▸ Exercise
Of the material below, the lines to be retyped are those from the line containing "q.make_compatible(carried.rotation_quaternion)" through the line containing "scene.view_settings.keyframe_insert(path, frame=frame(t))", inclusive; reproduce them exactly.

— begin Collected material —

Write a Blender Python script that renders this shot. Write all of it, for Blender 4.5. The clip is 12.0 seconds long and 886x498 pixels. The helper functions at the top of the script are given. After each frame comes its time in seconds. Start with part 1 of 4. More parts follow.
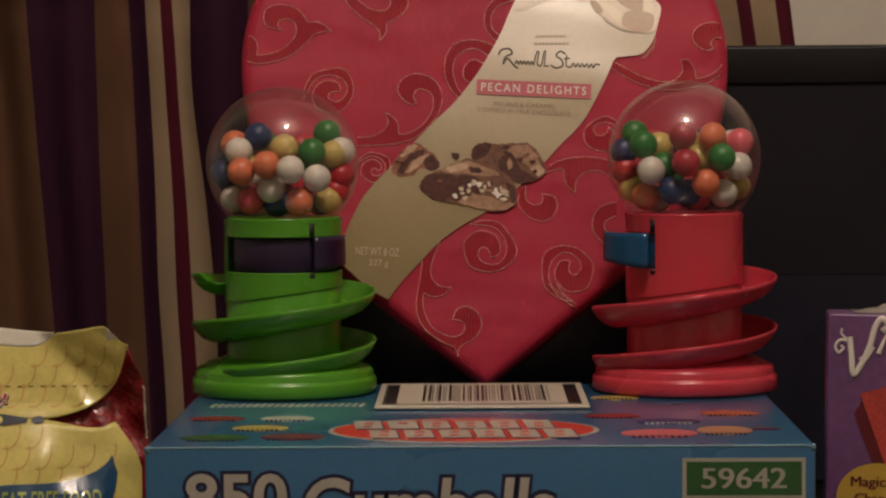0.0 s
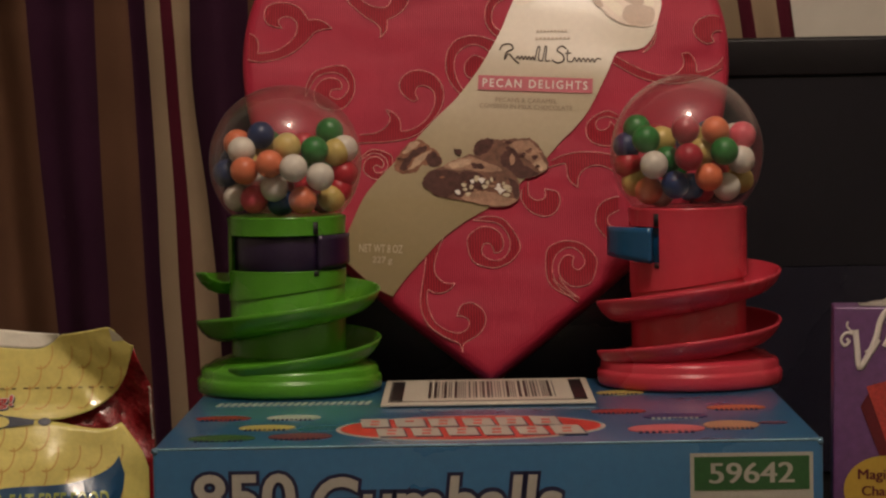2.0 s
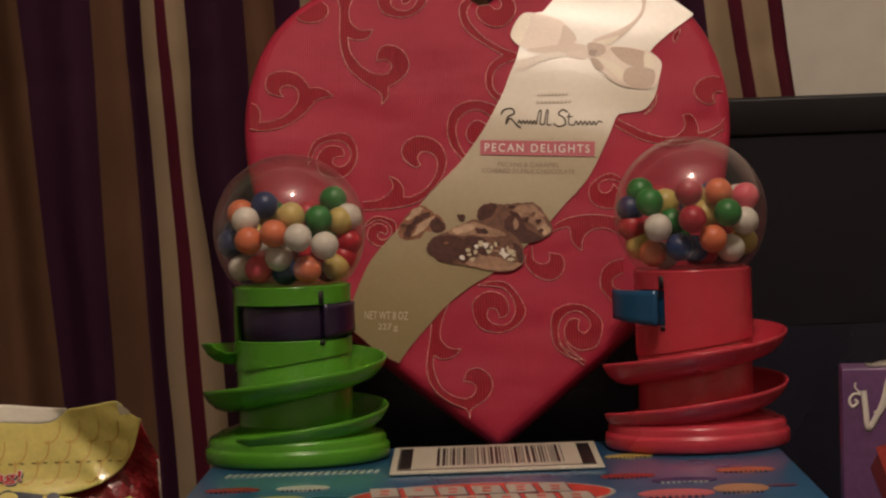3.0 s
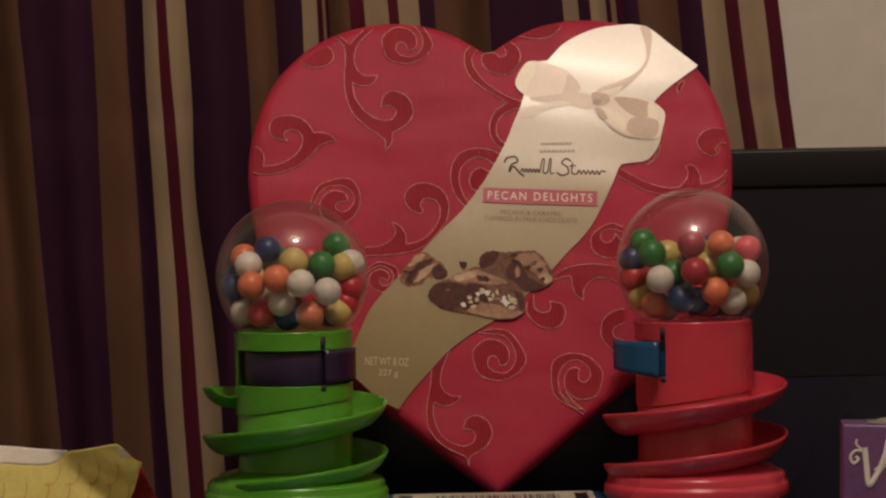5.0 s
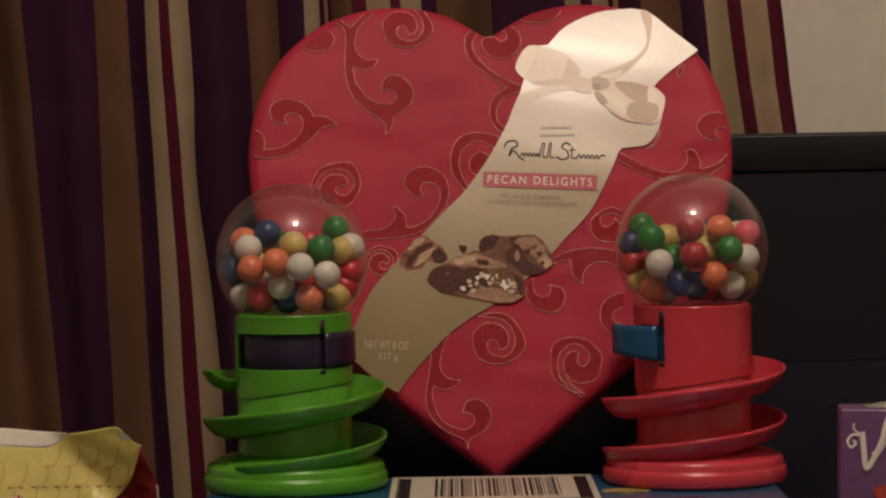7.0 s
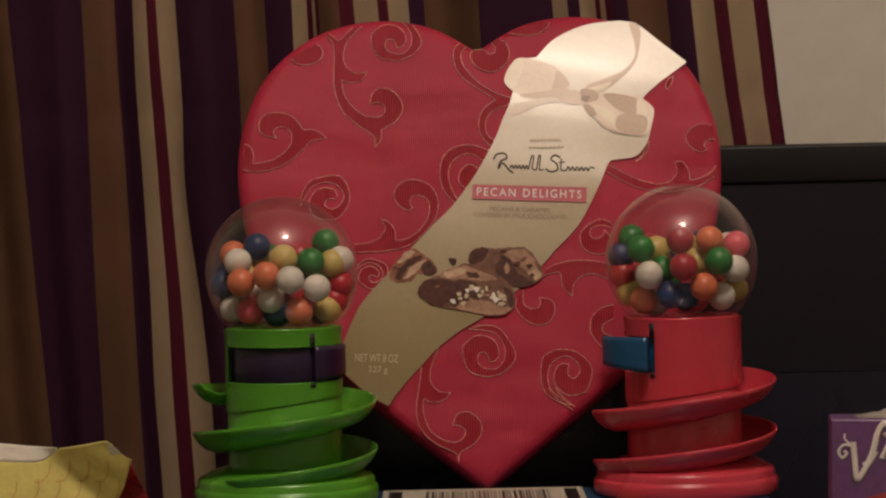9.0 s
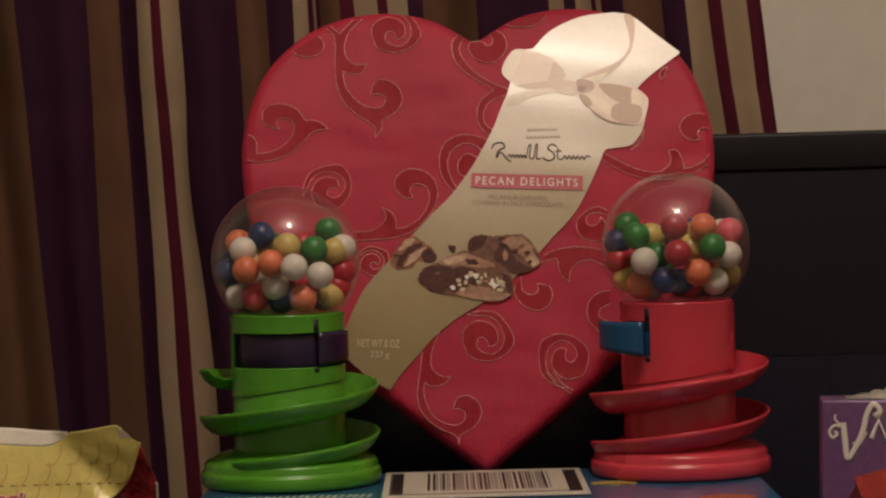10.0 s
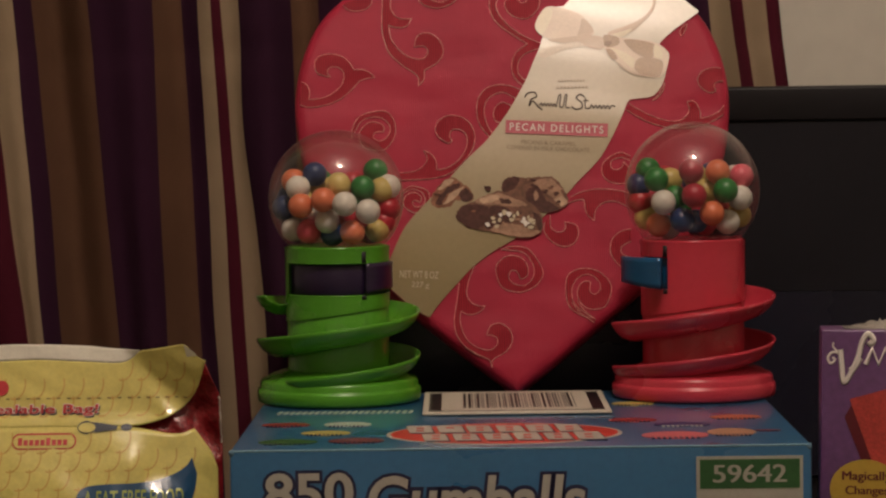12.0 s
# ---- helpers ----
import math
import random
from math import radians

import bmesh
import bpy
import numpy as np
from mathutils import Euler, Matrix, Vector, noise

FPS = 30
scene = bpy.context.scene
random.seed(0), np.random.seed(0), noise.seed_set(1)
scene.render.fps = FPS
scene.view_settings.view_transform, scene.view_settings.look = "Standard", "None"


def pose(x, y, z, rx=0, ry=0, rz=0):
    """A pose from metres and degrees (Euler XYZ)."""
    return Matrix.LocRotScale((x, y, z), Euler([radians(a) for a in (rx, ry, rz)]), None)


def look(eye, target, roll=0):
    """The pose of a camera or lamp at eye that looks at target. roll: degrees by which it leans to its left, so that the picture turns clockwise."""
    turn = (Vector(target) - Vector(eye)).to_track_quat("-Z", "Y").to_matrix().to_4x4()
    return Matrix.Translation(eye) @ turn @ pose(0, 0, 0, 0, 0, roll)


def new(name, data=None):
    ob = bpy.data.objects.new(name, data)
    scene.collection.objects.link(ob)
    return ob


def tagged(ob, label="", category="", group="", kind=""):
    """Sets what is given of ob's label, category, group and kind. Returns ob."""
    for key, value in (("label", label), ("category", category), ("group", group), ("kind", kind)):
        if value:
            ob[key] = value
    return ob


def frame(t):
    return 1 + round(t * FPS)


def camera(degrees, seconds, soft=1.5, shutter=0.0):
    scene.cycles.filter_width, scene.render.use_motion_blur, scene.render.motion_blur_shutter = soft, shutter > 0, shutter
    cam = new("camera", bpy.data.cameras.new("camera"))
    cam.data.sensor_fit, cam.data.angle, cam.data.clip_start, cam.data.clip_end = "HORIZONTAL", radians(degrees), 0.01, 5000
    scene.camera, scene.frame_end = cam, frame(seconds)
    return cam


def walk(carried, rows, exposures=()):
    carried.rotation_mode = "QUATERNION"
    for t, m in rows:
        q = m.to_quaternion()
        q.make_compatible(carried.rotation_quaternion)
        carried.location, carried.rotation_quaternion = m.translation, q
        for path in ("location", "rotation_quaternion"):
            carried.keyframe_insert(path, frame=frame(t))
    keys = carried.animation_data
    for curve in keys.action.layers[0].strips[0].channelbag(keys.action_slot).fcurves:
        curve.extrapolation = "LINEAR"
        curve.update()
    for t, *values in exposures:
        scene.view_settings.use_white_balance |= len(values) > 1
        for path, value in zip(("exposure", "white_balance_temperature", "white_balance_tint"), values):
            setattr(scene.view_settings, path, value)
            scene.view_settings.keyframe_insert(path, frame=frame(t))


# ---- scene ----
# Camera: seconds, x, y, z, yaw, pitch, roll
cam = camera(19.0, 12.0, soft=2.3)
ROWS = [
    (0, 0.1548, -1.1771, 0.2507, 0.977, -3.032, 0.379),
    (0.5, 0.1505, -1.1785, 0.2544, -0.389, -3.178, 0.739),
    (1, 0.1452, -1.1780, 0.2544, -0.207, -3.046, 0.739),
    (1.5, 0.1456, -1.1764, 0.2520, 0.413, -3.128, 0.737),
    (2, 0.1505, -1.1774, 0.2552, 0.846, -3.286, 1.031),
    (2.5, 0.1507, -1.1770, 0.2639, 0.746, -3.007, 1.363),
    (3, 0.1478, -1.1774, 0.2633, 0.784, -2.177, 2.093),
    (3.2, 0.1484, -1.1769, 0.2676, 0.906, -1.922, 1.913),
    (4.8, 0.1445, -1.1770, 0.2694, 0.698, -1.347, 1.085),
    (5, 0.1397, -1.1797, 0.2725, 0.530, -1.514, 1.127),
    (5.5, 0.1427, -1.1787, 0.2715, 0.589, -1.519, 1.289),
    (6, 0.1426, -1.1793, 0.2709, 0.725, -1.508, 1.553),
    (6.5, 0.1421, -1.1827, 0.2703, 0.739, -1.496, 0.743),
    (7, 0.1429, -1.1822, 0.2723, 0.652, -1.854, 1.017),
    (9, 0.1422, -1.1817, 0.2705, 0.395, -1.513, 1.280),
    (9.5, 0.1406, -1.1817, 0.2701, 0.302, -1.645, 1.356),
    (10, 0.1393, -1.2160, 0.2716, 0.263, -1.790, 1.523),
    (10.5, 0.1365, -1.2736, 0.2748, 0.158, -2.195, 1.178),
    (11, 0.1348, -1.3339, 0.2776, 0.200, -2.095, 0.567),
    (11.5, 0.1347, -1.3589, 0.2798, 0.537, -2.646, 1.132),
    (12, 0.1285, -1.3572, 0.2750, 0.669, -3.040, 0.788),
]
EXPOSURE = [(0.0, 0.0), (12.0, 0.0)]
walk(cam, [(t, pose(x, y, z, 90 + pitch, roll, yaw)) for t, x, y, z, yaw, pitch, roll in ROWS], EXPOSURE)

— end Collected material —

▸ Task answer
        q.make_compatible(carried.rotation_quaternion)
        carried.location, carried.rotation_quaternion = m.translation, q
        for path in ("location", "rotation_quaternion"):
            carried.keyframe_insert(path, frame=frame(t))
    keys = carried.animation_data
    for curve in keys.action.layers[0].strips[0].channelbag(keys.action_slot).fcurves:
        curve.extrapolation = "LINEAR"
        curve.update()
    for t, *values in exposures:
        scene.view_settings.use_white_balance |= len(values) > 1
        for path, value in zip(("exposure", "white_balance_temperature", "white_balance_tint"), values):
            setattr(scene.view_settings, path, value)
            scene.view_settings.keyframe_insert(path, frame=frame(t))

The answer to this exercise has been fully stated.